*Provided data*:
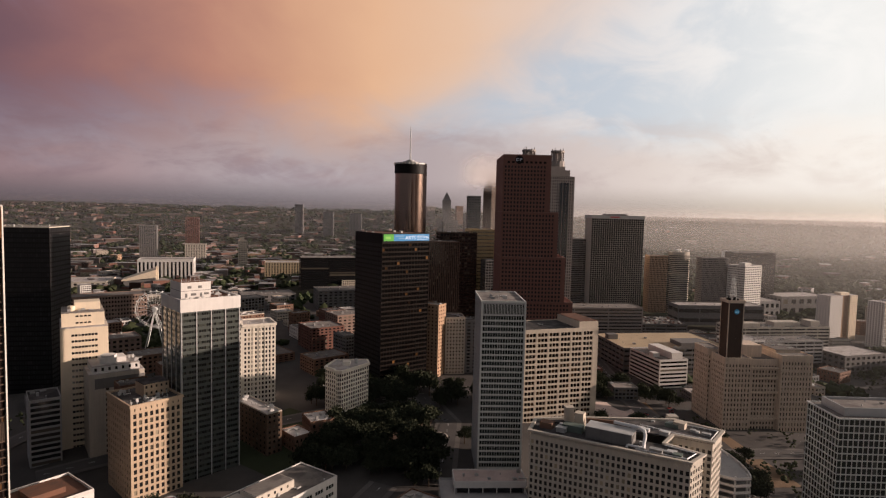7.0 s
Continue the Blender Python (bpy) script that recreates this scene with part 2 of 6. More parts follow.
M.update({
    "bay_panel": surface("bay_panel", (0.017, 0.010, 0.007), 0.6, 0.0, var=0.2, bump=0.05),
    "fin_grey": surface("fin_grey", (0.30, 0.285, 0.27), 0.7, var=0.12),
    "far_black": glazing("far_black", (0.008, 0.008, 0.009), (0.02, 0.02, 0.022), 0.3, 0.35, 0.3),
    "cream_white": surface("cream_white", (0.70, 0.60, 0.46), 0.75, streak=0.1, var=0.1),
    "bright_terracotta": surface("bright_terracotta", (0.72, 0.67, 0.58), 0.7, streak=0.08, var=0.1),
    "green_mullion": surface("green_mullion", (0.072, 0.082, 0.076), 0.15, 0.0, var=0.3, scale=0.05, bump=0.0, spec=1.0),
    "bronze_dark": surface("bronze_dark", (0.010, 0.0062, 0.0045), 0.6, 0.0, var=0.3, bump=0.05, spec=0.08),
    "pale_grid": surface("pale_grid", (0.60, 0.61, 0.58), 0.75, streak=0.08, var=0.1),
    "deco_stone": surface("deco_stone", (0.58, 0.48, 0.385), 0.85, streak=0.34, var=0.2),
    "brown_tile": surface("brown_tile", (0.055, 0.036, 0.028), 0.6, streak=0.2, var=0.25),
    "duct_white": surface("duct_white", (0.66, 0.66, 0.65), 0.45, 0.1, var=0.12),
    "green_grey": surface("green_grey", (0.12, 0.15, 0.13), 0.7, var=0.2),
    "sign_blue": glow("sign_blue", (0.05, 0.30, 0.62), 0.42),
    "sign_green": glow("sign_green", (0.13, 0.50, 0.06), 0.42),
    "sign_lime": glow("sign_lime", (0.35, 0.75, 0.12), 0.35),
    "sign_white": glow("sign_white", (0.85, 0.88, 0.9), 0.62),
    "sign_pale": glow("sign_pale", (0.30, 0.55, 0.75), 0.3),
    "emblem_blue": glow("emblem_blue", (0.02, 0.19, 0.33), 0.15),
    "yellow_wall": surface("yellow_wall", (0.42, 0.34, 0.22), 0.85, streak=0.15, var=0.15),
    "teal_roof": surface("teal_roof", (0.04, 0.27, 0.22), 0.6, var=0.2),
    "brown_panel": surface("brown_panel", (0.10, 0.065, 0.045), 0.7, var=0.2, streak=0.1),
    "window_white": surface("window_white", (0.6, 0.6, 0.58), 0.6, var=0.1),
    # base lowered: the shade lying on the plaza is put into the colour
    "brick_paving": surface("brick_paving", (0.105, 0.045, 0.032), 0.9, var=0.3, scale=0.2, grain=2.0),
    "grass": surface("grass", (0.036, 0.044, 0.022), 0.95, var=0.4, scale=0.05, grain=0.8),
    "tyre": surface("tyre", (0.02, 0.02, 0.02), 0.9, var=0.1),
})
CAR_PAINT = [surface("car_paint", c, 0.3, 0.1, var=0.05, bump=0) for c in ((0.6, 0.6, 0.6), (0.04, 0.04, 0.045), (0.25, 0.26, 0.28), (0.3, 0.02, 0.02), (0.03, 0.05, 0.14))]


def streaked_roof():
    m = bpy.data.materials.new("roof_streaked")
    m.use_nodes = True
    n = Nodes(m.node_tree)
    at = n.add("ShaderNodeTexCoord").outputs["Object"]
    a = n.noise(n.add("ShaderNodeMapping", {0: at, 3: (0.6, 0.08, 1)}).outputs[0], 1.0, 6, 0.7)
    b = n.noise(at, 0.5, 5, 0.7)
    f = n.ramp(n.math("ADD", n.math("MULTIPLY", a, 0.6), n.math("MULTIPLY", b, 0.4)), 0.42, 0.58)
    col = n.mix(f, (0.20, 0.11, 0.075), (0.55, 0.50, 0.45))
    p = n.add("ShaderNodeBsdfPrincipled", {"Base Color": col, "Roughness": 0.9})
    n.add("ShaderNodeOutputMaterial", {0: p.outputs[0]})
    return m


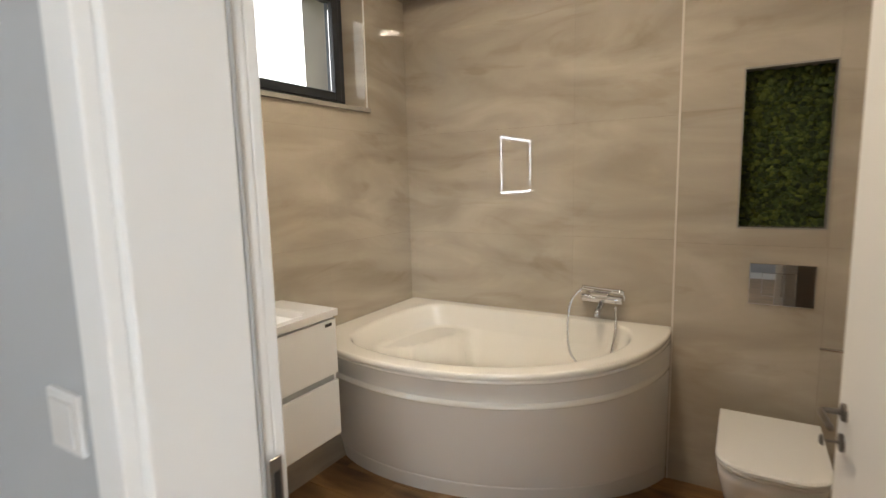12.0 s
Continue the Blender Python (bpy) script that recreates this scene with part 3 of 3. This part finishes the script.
# ---- bathroom shell ----
BX0, BX1, BY, BZ = 2.60, 5.275, -2.435, 2.92
PX, PY = 3.685, -2.335                          # boxed-in cistern: corner and front
WY0, WY1, WB0, WB1 = -2.04, -1.185, 1.93, 2.60   # bathroom window opening
NX0, NX1, NZ0, NZ1 = 3.107, 3.436, 1.275, 1.965  # niche
structure("wall_bath_east", boxes((BX1 + 0.012, BX1 + 0.46, BY - 0.2, WY0, 0, BZ), (BX1 + 0.012, BX1 + 0.46, WY1, -T, 0, BZ),
          (BX1 + 0.012, BX1 + 0.46, WY0, WY1, 0, WB0), (BX1 + 0.012, BX1 + 0.46, WY0, WY1, WB1, BZ)), M_GROUT, "tiled bathroom window wall", "wall")
structure("wall_bath_south", box(BX0 - 0.1, BX1 + 0.012, BY - 0.2, BY - 0.012, 0, BZ), M_GROUT, "tiled bathroom wall behind the tub", "wall")
structure("wall_bath_west", box(BX0 - 0.1, BX0, BY, -T, 0, BZ), M_HALL, "bathroom side wall", "wall")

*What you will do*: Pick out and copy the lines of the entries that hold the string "Python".

*Result*:
Continue the Blender Python (bpy) script that recreates this scene with part 2 of 6. More parts follow.
Continue the Blender Python (bpy) script that recreates this scene with part 3 of 3. This part finishes the script.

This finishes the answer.